Gomera, la germanique
Après une semaine passée dans les solitudes de Hierro, le réveil est rude en arrivant à La Gomera. A seulement une heure de Ferry de Tenerife et des étendoirs à touristes de Los Christianos, le port de San Sebastian, capitale de l'île reçoit tous les matins une floppée de cars climatisés et sonorisés munis de leur horde de mal bronzés, venus découvrir en une journée "l'île nature". De la nature, bien entendu, ils ne verront rien, mais on leur fera visiter la maison où Christophe Colomb aurait pu loger avant de leur faire traverser dans la brume les forêts primaires éventrées par la route toute neuve qui traverse l'île.

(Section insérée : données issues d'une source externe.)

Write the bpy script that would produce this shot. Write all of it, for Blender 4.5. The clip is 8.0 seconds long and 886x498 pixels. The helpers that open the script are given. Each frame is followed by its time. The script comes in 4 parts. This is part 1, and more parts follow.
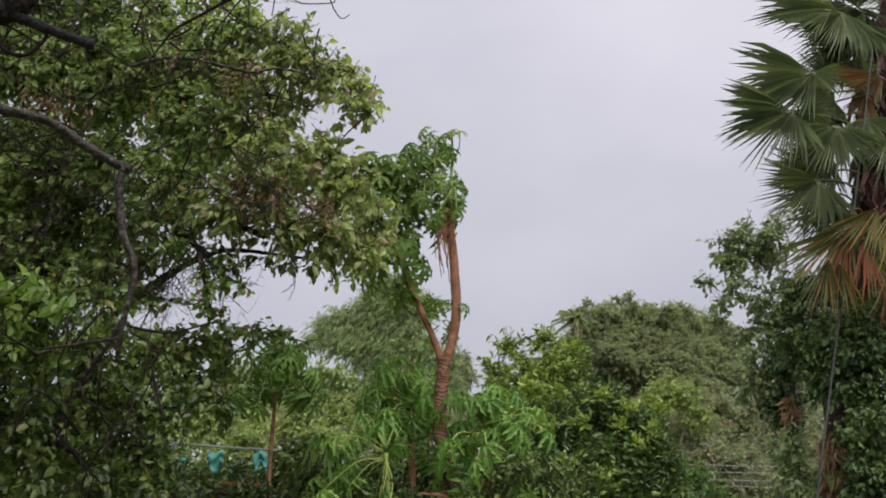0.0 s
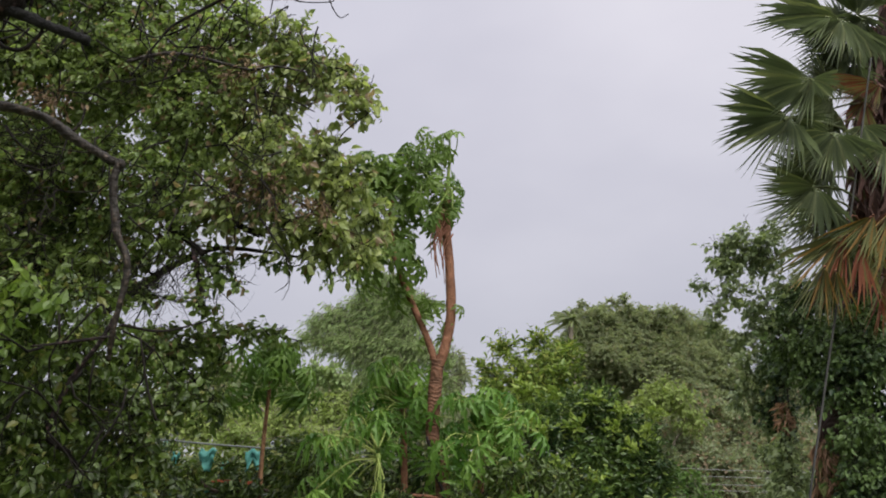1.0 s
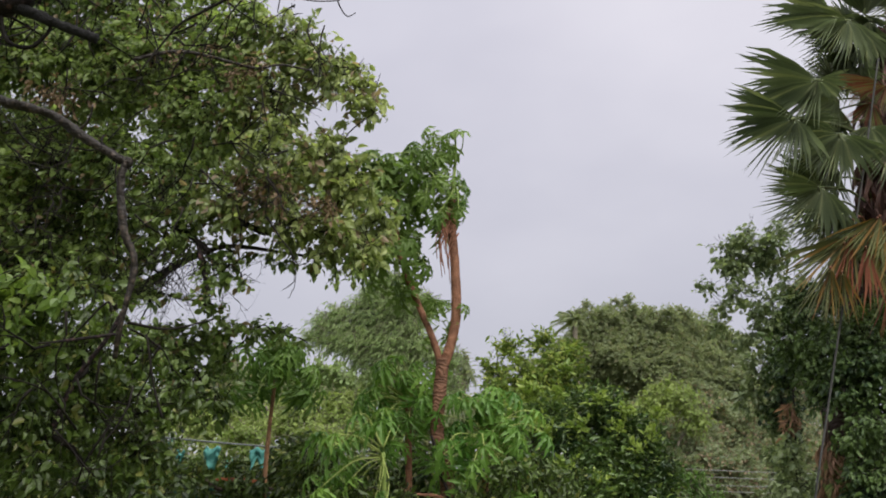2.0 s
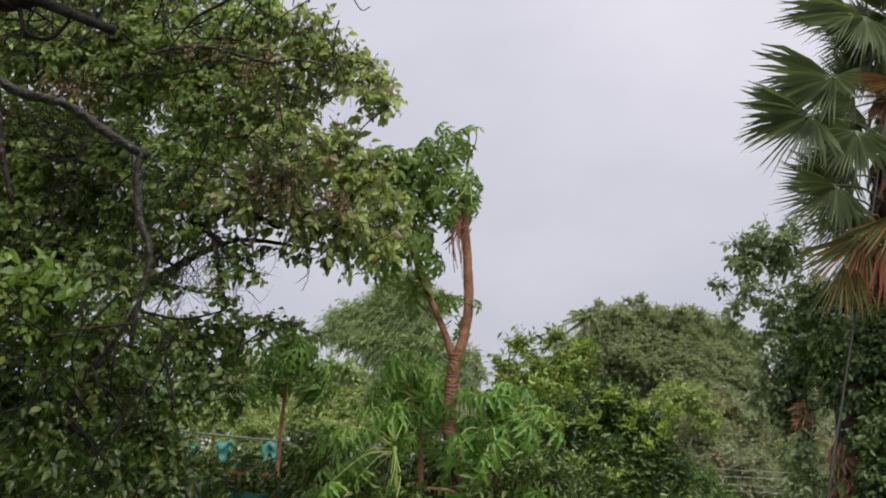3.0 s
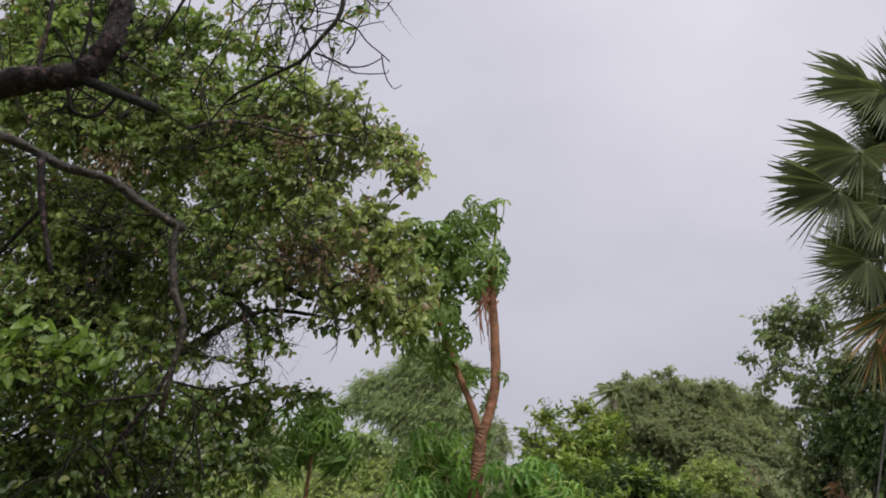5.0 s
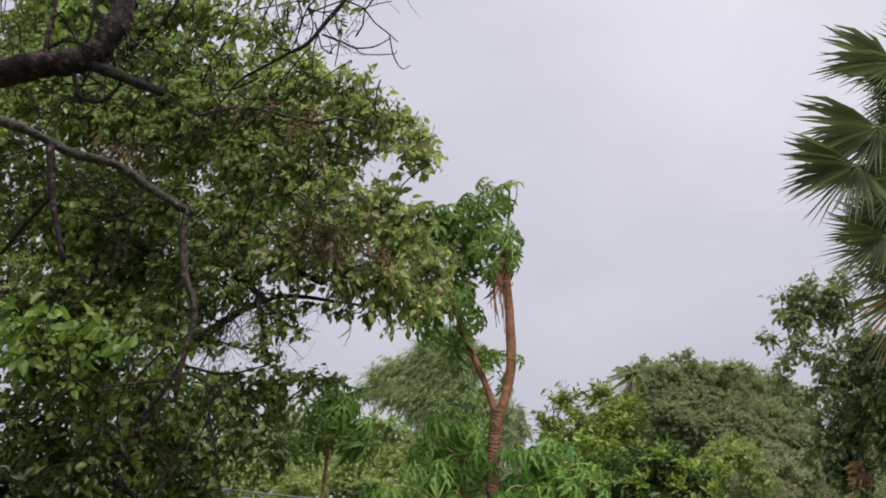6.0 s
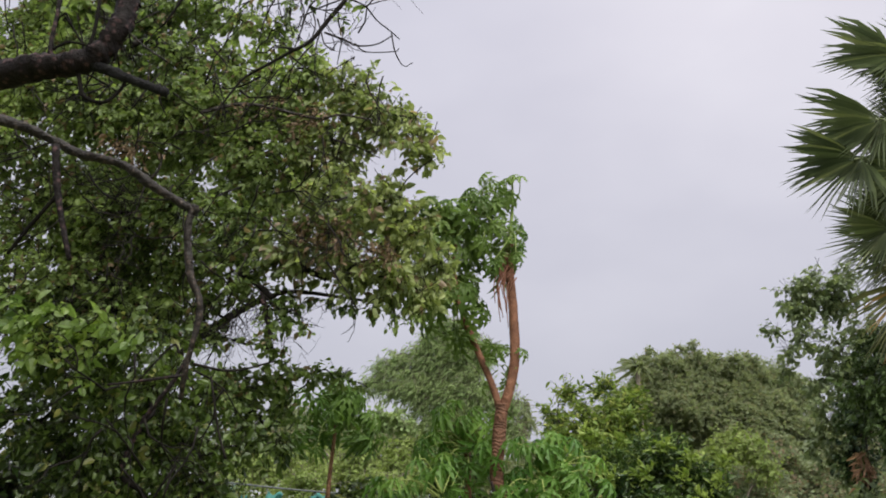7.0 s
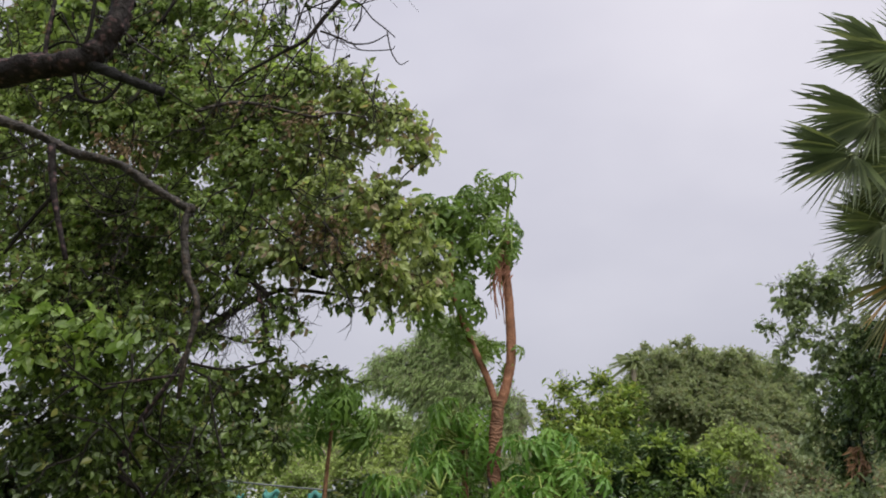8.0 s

L'Homo Turisticus est une espèce invasive, mais fort heureusement elle ne s'adapte qu'à certains biotopes bien déterminés et nécessite pour se répandre un réseau de routes bien goudronnées. L'évolution a cependant créé une sous-espèce assez rare endémique à la Gomera : le baba cool allemand, croisement entre le hippie soixantuitard et l'écolo-pacifiste. Au marché de Valle Gran Rey on s'attendrait à trouver des fruits et des légumes, mais pas du tout... On n'y vit que de colifichets dignes d'un Katmandou des années 70 et la langue de Goethe y remplace celle de Cervantes. Les enseignes des commerces évoquent plus Berlin que Madrid et jusque dans les jardinets de la vallée on parle un allemand très pur. Bref, nous sommes revenus en Europe.
Mais cessons de répandre notre fiel et enfilons nos chaussures de marche. La Gomera, la vraie, mérite bien son titre d'île nature. Encore faut-il se donner la peine d'aller à sa rencontre.